While not every technology is appropriate for every community, boards should stay informed about innovations that might reduce costs or improve outcomes. Professional engineers and forward-thinking contractors can help evaluate whether new approaches make sense for specific projects.
Avoiding Common Street Maintenance Mistakes
Many HOAs repeat the same infrastructure mistakes that create financial crises and accelerated deterioration. Common errors include deferring maintenance to keep assessments low, treating streets reactively rather than preventively, inadequately funding reserves for future needs, failing to obtain professional assessments and guidance, selecting contractors based solely on lowest price, and ignoring drainage maintenance until failures occur.
The single most expensive mistake is waiting too long to act. Streets that receive timely preventive maintenance last decades longer and cost a fraction of streets allowed to deteriorate to the point of requiring reconstruction. A board that spends $50,000 on seal coating today may avoid spending $500,000 on reconstruction in five years.
Conclusion
HOA street and road maintenance represents one of the most significant financial and legal responsibilities boards face.

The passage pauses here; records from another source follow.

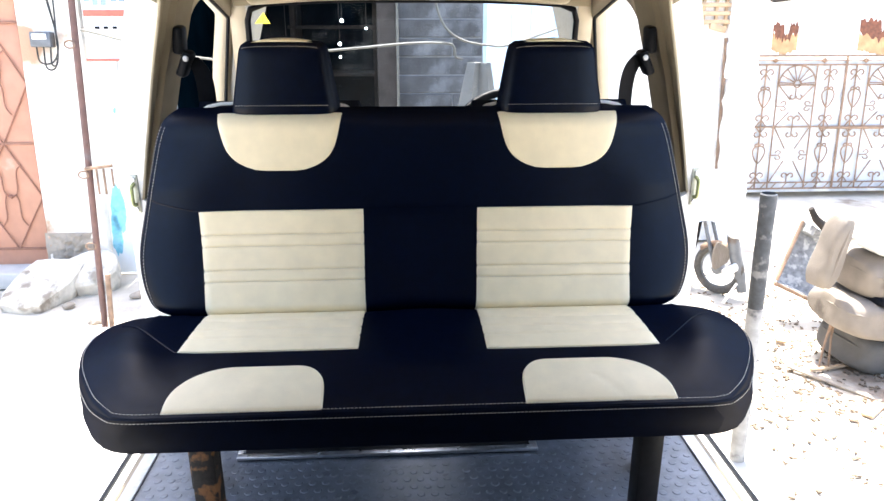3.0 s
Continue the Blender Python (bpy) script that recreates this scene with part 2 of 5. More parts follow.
PALECONE = material("pale_cone_grey", (0.15, 0.15, 0.14), 0.7, vary=0.1, size=6)
LED = glowing("led_diffuser", (0.80, 0.86, 1.0), 0.065)
LAMPGLASS = material("dusty_ribbed_glass", (0.24, 0.25, 0.275), 0.2, vary=0.2, size=60)
LENS = material("clear_ribbed_lens", (0.42, 0.43, 0.46), 0.15, vary=0.1, size=60)
# glow for light dots taken as daylight holes
HOLE = glowing("daylight_hole", (0.9, 0.95, 1.0), 3.0)


# ---- shapes ----
def mesh_object(name, bm, mat, smooth=True):
    me = bpy.data.meshes.new(name)
    bmesh.ops.recalc_face_normals(bm, faces=bm.faces)
    bm.to_mesh(me)
    bm.free()
    if mat:
        me.materials.append(mat)
    if smooth:
        me.shade_smooth()
        me.set_sharp_from_angle(angle=radians(38))
    return new(name, me)


def thing(name, base, label, category, group="", kind=""):
    ob = new(name)
    ob.empty_display_size = 0.05
    ob.matrix_basis = base if isinstance(base, Matrix) else Matrix.Translation(base)
    return tagged(ob, label, category, group, kind)


def part(name, bm, mat, parent, label="", smooth=True, world=True):
    """One mesh under a thing; its points are in the world's metres, or in the thing's own if world is False."""
    ob = mesh_object(name, bm, mat, smooth)
    ob.parent = parent
    if parent.type == "EMPTY" and world:
        ob.matrix_parent_inverse = parent.matrix_basis.inverted()
    return tagged(ob, label)


def single(name, bm, mat, label, category, kind="", group="", smooth=True):
    return tagged(mesh_object(name, bm, mat, smooth), label, category, group, kind)


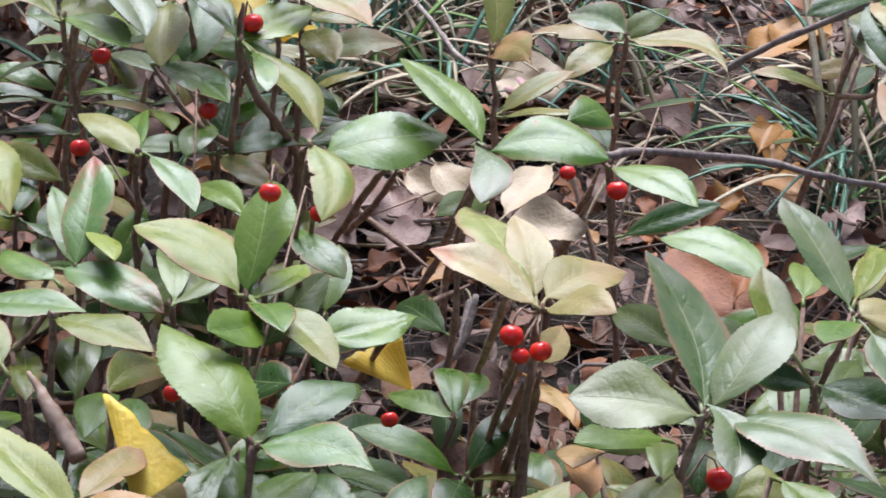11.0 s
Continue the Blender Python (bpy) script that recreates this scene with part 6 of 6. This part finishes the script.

Success requires understanding ownership and legal obligations, conducting regular condition assessments, adequately funding reserves for long-term needs, implementing preventive maintenance strategies, working with qualified professionals, and communicating transparently with homeowners. Boards that treat infrastructure management as a core responsibility rather than an afterthought protect property values, minimize long-term costs, and avoid the special assessments and deferred maintenance that plague poorly managed communities. With proper planning, professional guidance, and modern management tools, even communities with substantial street infrastructure can meet their maintenance obligations while maintaining stable assessments and homeowner satisfaction.